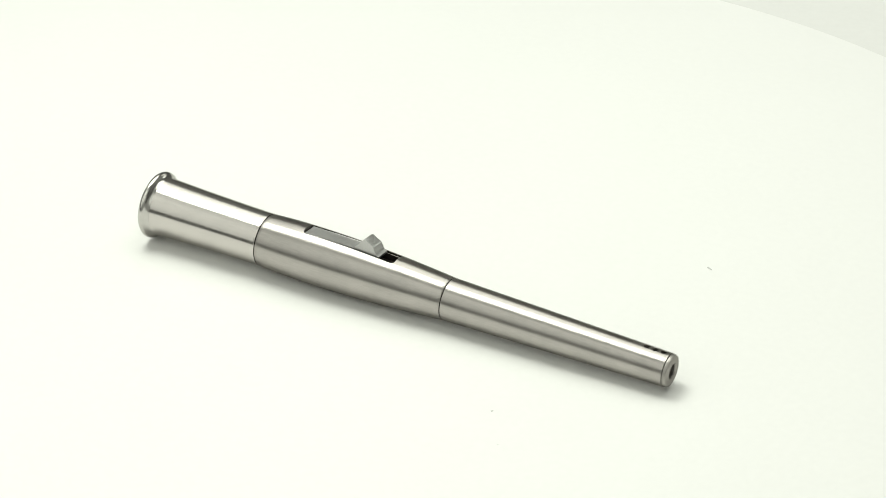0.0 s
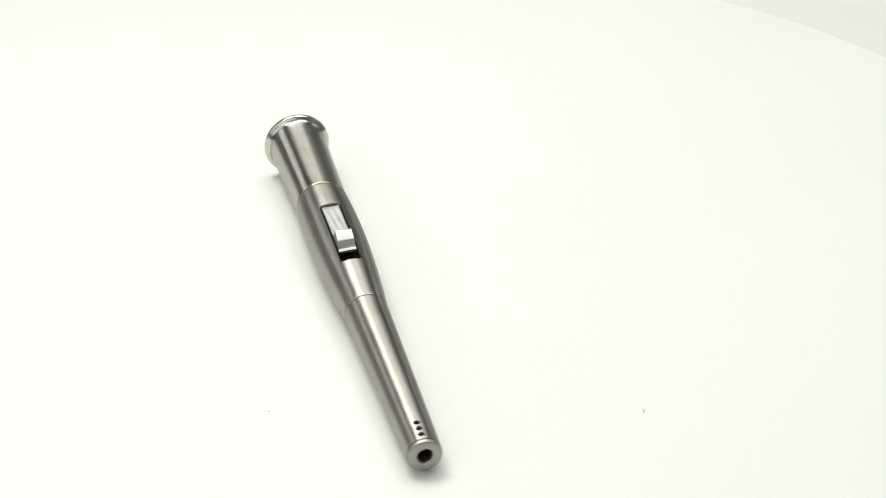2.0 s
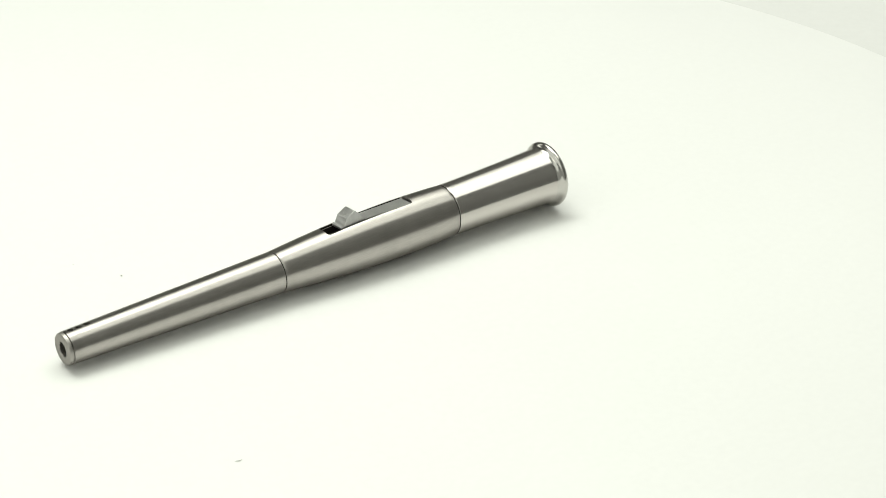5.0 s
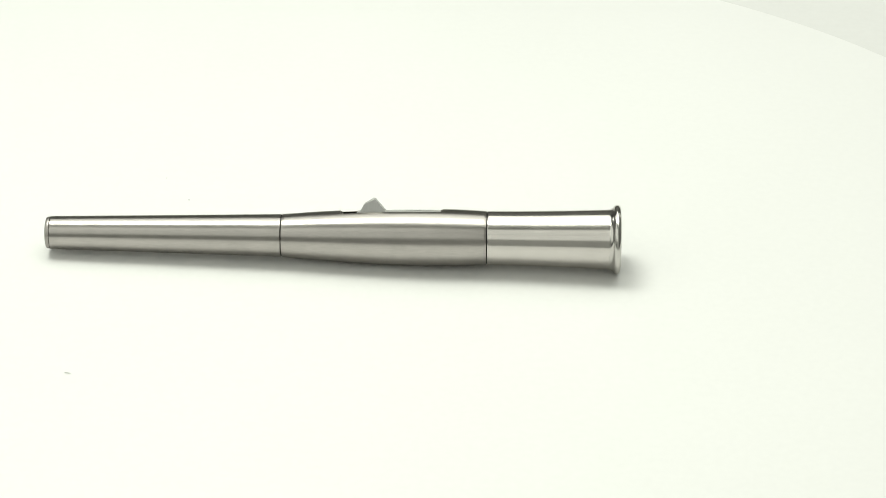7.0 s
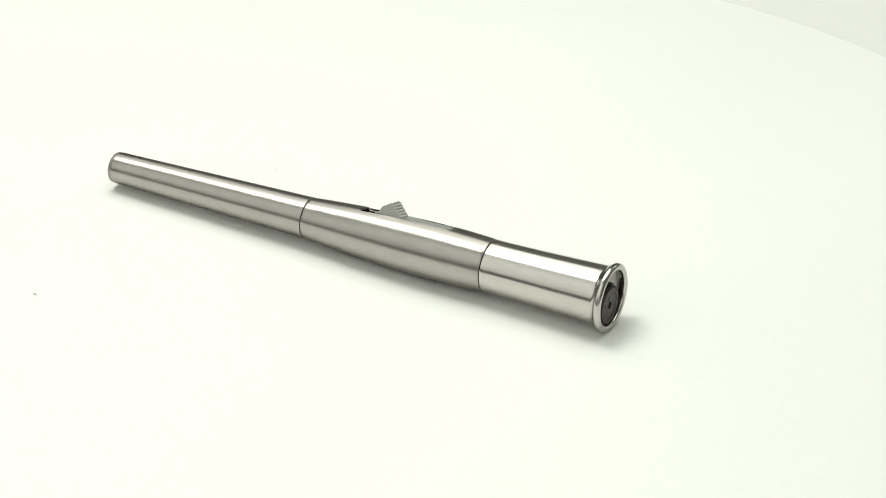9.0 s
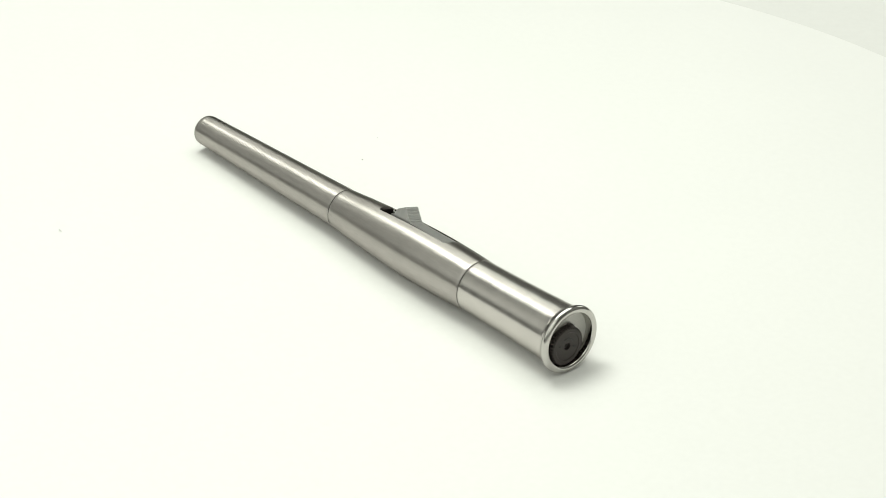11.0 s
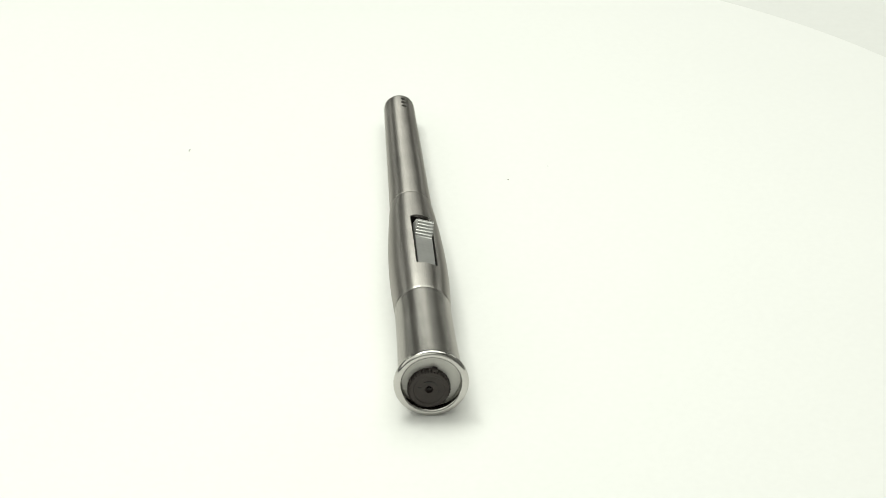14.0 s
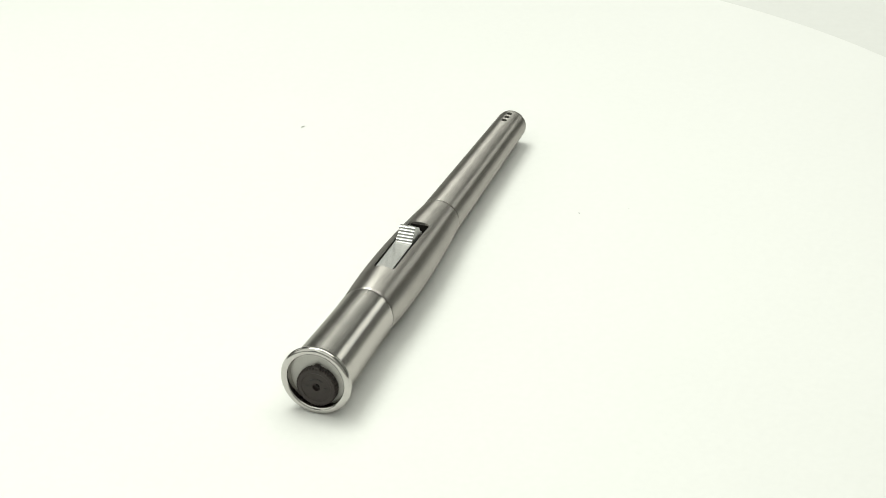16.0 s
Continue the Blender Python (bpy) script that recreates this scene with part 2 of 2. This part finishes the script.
def lighter():
    t = thing("stick_lighter", "slim brushed stainless steel stick lighter lying on a white plate", "lighter")
    # butt sleeve: slightly flared, rolled lip, open at the rear
    out = [(SEAM_A - 0.00017, R_A - 0.00009), (SEAM_A - 0.00030, R_A - 0.00001), (SEAM_A - 0.0005, R_A)]
    for k in range(1, 21):
        u = k / 20
        out.append((SEAM_A - 0.0005 - u * (SEAM_A - 0.0005 - 0.0042), R_A + 0.0009 * u ** 1.6))
    out += [(0.0036, R_A + 0.00095), (0.0036, 0.0086), (SEAM_A - 0.00017, 0.0076)]
    part("butt_sleeve", revolve(out, 128), BUTT, t, "slightly flared brushed steel butt sleeve")
    lip = [(0.00358, R_A + 0.00095), (0.0031, 0.00945), (0.0027, 0.00975)]
    for k in range(9):
        q = radians(70 - 20 * k)
        lip.append((0.0012 + 0.0012 * math.sin(q), 0.0096 + 0.0012 * math.cos(q)))
    lip = [p for p in lip if p[1] > 0.0083]
    lip += [(0.0002, 0.0089), (0.0004, 0.0087), (0.0007, 0.0086), (0.00358, 0.00855)]
    part("rolled_lip", revolve(lip, 128), POLISHED, t, "polished rolled steel lip")
    part("base_disc", revolve([(0.0030, 0.0), (0.0030, 0.00850), (0.0035, 0.00850), (0.0035, 0.0)], 96, False), FLOOR_STEEL, t, "matt recessed steel disc inside the butt")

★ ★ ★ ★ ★

Exercise —
Search the listing for the word "part" and return each line that holds it.

Finished exercise —
Continue the Blender Python (bpy) script that recreates this scene with part 2 of 2. This part finishes the script.
    part("butt_sleeve", revolve(out, 128), BUTT, t, "slightly flared brushed steel butt sleeve")
    part("rolled_lip", revolve(lip, 128), POLISHED, t, "polished rolled steel lip")
    part("base_disc", revolve([(0.0030, 0.0), (0.0030, 0.00850), (0.0035, 0.00850), (0.0035, 0.0)], 96, False), FLOOR_STEEL, t, "matt recessed steel disc inside the butt")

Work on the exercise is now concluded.